I wonder how many recall the tongue-in-cheek article in the Guardian Newspaper a couple of years ago titled, “My Generator is smaller than yours.” All these illustrate how far down the slope we have slipped. 

ENERGY SAVING APPLIANCES

I will then continue to devote my efforts to energy saving practices and procedures, lighting, other usage and appliances. I was seriously embarrassed to see the Standard Organisation of Nigeria (SON) belatedly drag our President to present and publicly recommend energy-saving light bulbs on network TV. This came a full 4years after discerning consumers like myself started using them. 

AN ENLIGHTENED CONSUMER IS THE BEST CUSTOMER

Mine is the kind of enlightened consumer attitude that the power companies can depend on to make investment decisions. Insisting that supply reliability MUST improve before the regulator (NERC) allows viable tariff will only postpone the improvements we all desperately desire. I have commented earlier on the strange resistance of MAN to a proper upward review of tariff. They should know better. They have the numbers in their own books.

The time to act is now. If the current tariff is anywhere near fair, then why on earth does NERC go through the convoluted process of justifying the fixed charges which make absolutely no sense? It is one thing to be billed a (high) tariff for power supplied. But to be billed even 1kobo, for whatever reason, when power is NOT supplied is a real hard sell. The patently false populist stance of the government seeking on the other hand to intervene to PROTECT the consumer from the rampaging (?) power companies is actually premature and at this time counterproductive. We are supposed to be a nation in a hurry to make up for the years lost to the locusts, aren’t we?

NEPRI

For starters I had more than three years ago proposed to several knowledgeable individuals (who may perhaps understand and/or have a toehold in the corridors of power) to initiate the setup of the NIGERIAN ELECTRICAL POWER RESEARCH INSTITUTE as an independent organisation. The government will be perfectly free to ignore its findings and recommendations to its own peril. History will be the judge. I envisaged NEPRI modelled after EPRI of Palo Alto, California, completely free from the suffocating stranglehold of the government of the day. It is instructive that this writer did not get to know about EPRI while a student at Stanford. That eurika moment came many years later here in Nigeria when as a budding developer/manufacturer of inputs for the electrical power industry; I had to deal with the routine shenanigans of the unteachable management and staff of NEPA.

I am still waiting.

WHY NATIONAL GRID?

I am yet to run out of “crazy” ideas. In one forum I had proposed the idea of discontinuing the national power grid as a way of resolutely devolving power over power (no pun intended) to the states and/or the six geopolitical zones. Within three months I read of three different individual who had independently come to the same conclusion.  One was/is an engineering professor at the University of Lagos, the second a foreign technologist who had come into Nigeria for an event. The most amazing was the last, wait for it, a lawyer somewhere within the decision making structure of the ruling party PDP in Ogun State! I immediately linked up with him.

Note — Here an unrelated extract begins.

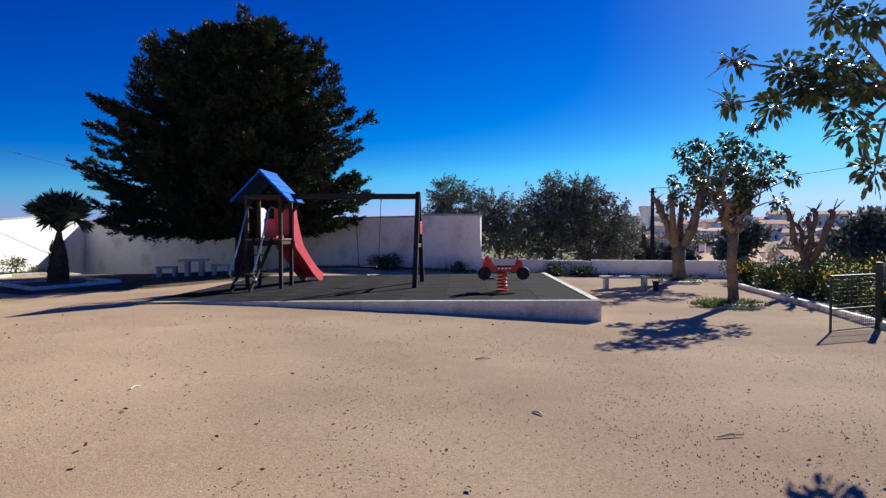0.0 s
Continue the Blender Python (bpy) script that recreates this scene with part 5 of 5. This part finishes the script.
# ---- small things on the ground ----
def pebbles(name, n, seed, lo, hi, far, material, label, flat=0.6):
    r = np.random.default_rng(seed)
    b = Build()
    fs = [(0, 2, 4), (2, 1, 4), (1, 3, 4), (3, 0, 4), (2, 0, 5), (1, 2, 5), (3, 1, 5), (0, 3, 5)]
    k = 0
    while k < n:
        d = 2.6 + (far - 2.6) * r.random() ** 1.3
        a = r.uniform(-1.15, 0.72)
        x, y = d * math.sin(a), d * math.cos(a)
        if FR.x + 0.4 > x > FL.x - 0.4 and y > 12.1 - 0.2036 * (x - 3.12):
            continue
        if noise.noise((x * 0.8, y * 0.8, seed)) + 0.5 * noise.noise((x * 3.1, y * 3.1, seed)) < r.uniform(-0.6, 0.35):
            continue
        k += 1
        s = lo + (hi - lo) * r.random() ** 3
        z = ground_z(x, y) + 0.2 * s
        q = [(x + s * r.uniform(0.6, 1.2), y, z), (x - s * r.uniform(0.6, 1.2), y + s * 0.2, z), (x + s * 0.2, y + s * r.uniform(0.6, 1.1), z), (x, y - s * r.uniform(0.6, 1.1), z), (x, y, z + s * flat * r.uniform(0.6, 1.2)), (x, y, z - s * 0.4)]
        b.add(q, fs)
    ob = part(name, b, material)
    return tagged(ob, label, "pebbles", "", "stuff")


pebbles("pale_pebbles", 30000, 1, 0.003, 0.013, 14, STONE, "small pale pebbles scattered over the sandy ground")
pebbles("dark_pebbles", 700, 2, 0.003, 0.009, 13, DRYLEAF, "small dark pebbles and clods on the sandy ground")


def dry_leaves(n, seed):
    r = random.Random(seed)
    cs, ds = [], []
    for i in range(n):
        d = 2.5 + 13 * r.random()
        a = r.uniform(-1.1, 0.68)
        x, y = d * math.sin(a), d * math.cos(a)
        cs.append((x, y, ground_z(x, y) + 0.018))
        ds.append((r.gauss(0, 1), r.gauss(0, 1), 0.12))
    ob = part("dry_leaves", leaves("dry_leaves", cs, ds, 0.055, 0.028, seed), DRYLEAF)
    tagged(ob, "dry brown fallen leaves on the sandy ground", "leaves", "", "stuff")


dry_leaves(150, 12)


def twig(x, y, turn, L):
    root = part("fallen_twig", Build().tube([(-L / 2, 0, 0.012), (0, 0.01, 0.02), (L / 2, -0.01, 0.012)], [0.008, 0.011, 0.006], 6), CONC_LIGHT)
    root.matrix_basis = pose(x, y, ground_z(x, y), 0, 0, turn)
    tagged(root, "pale dry twig lying on the sandy ground", "twig", "fallen twigs")


twig(0.90, 5.80, -50, 0.14)
twig(0.55, 8.2, 10, 0.2)
twig(2.4, 5.2, 15, 0.25)
twig(-3.2, 6.6, 80, 0.14)
pm = thing("paper_litter", -2.23, 21.3, deck_z(-2.23) + 0.004, 20, "crumpled pale paper lying on rubber tiles", "litter")
pv = Build()
vs = [(-0.22 + 0.11 * i, -0.1 + 0.066 * j, 0.012 + 0.03 * random.random()) for j in range(4) for i in range(5)]
pv.add(vs + [(x, y, z - 0.004) for x, y, z in vs], [(j * 5 + i, j * 5 + i + 1, j * 5 + i + 6, j * 5 + i + 5) for j in range(3) for i in range(4)] + [(20 + j * 5 + i + 5, 20 + j * 5 + i + 6, 20 + j * 5 + i + 1, 20 + j * 5 + i) for j in range(3) for i in range(4)])
part("sheet", pv, WHITE_PANEL, pm)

I envisage a situation where for example the people of Benue, Taraba, Nassarawa and Kogi States after despairing of waiting for ever to get the power they need. They then decide to pull themselves up by their own bootstraps, determine by themselves just how much power they need and proceed to build the power plant required. Each of these states is bigger than The Gambia many times over. I do not want to bother visualising what the Lagos State Government can and will do if we simply stop standing in its way. The single fact of approvals and contracts no longer being awarded at Abuja will probably provide an extra four percentage point boost to the growth rate of the GDP.

IMPLICATIONS OF FREE-MARKET

I cannot conclude without sharing some predictions of tough bad days ahead. There is a non-zero probability that some (a few) of the privatised power companies will yet go bankrupt, after the willingness of the government to keep bailing them out will have been stretched to its limit. Yes. That is the price of free enterprise, stupid! Much as they are evolving as we march along, the basic rules have been more or less clear. A poor effort at Due Diligence is nobody’s fault but the investors.

There was a time when every “money-miss-road” aspired to own a brewery and did. The countryside until recently has been littered with the carcasses. While I hold very strong views about the government not adequately protecting the pioneer CDMA telecom operators (more like throwing them under the bus) I can also observe that failures in that sector already abound, and we are living with it. Just like every bored retired army general aspires to join David Mark in the Senate, all those who made the new money of the last decade and half just could not resist making a play for one or more of the power companies, the new game in town. Lo and behold, they won! Now comes the hard part. Winning has serious consequences. For one, a good many of the new power moguls are now required to actually work for a change, managing men and materials, a tough undertaking even in the best of circumstances.

The burden of sourcing for funds for both rehabilitation and network expansion is something they were supposed to have planned for. Did they? This burden will consume a good number of them. The government must be prepared to take them over, stabilise and sell them once again. The public had better get used to this evolving scenario. 

INVITATION

Is there anyone out there, who is not otherwise engaged in looking for “chop money”, ready to step up to the plate? Nigeria definitely needs A FEW GOOD MEN, AND WOMEN! Not contractors… Let’s get NEPRI off the ground. The one thing that I can promise is that it will outlive all of us, which gives me a very nice feeling.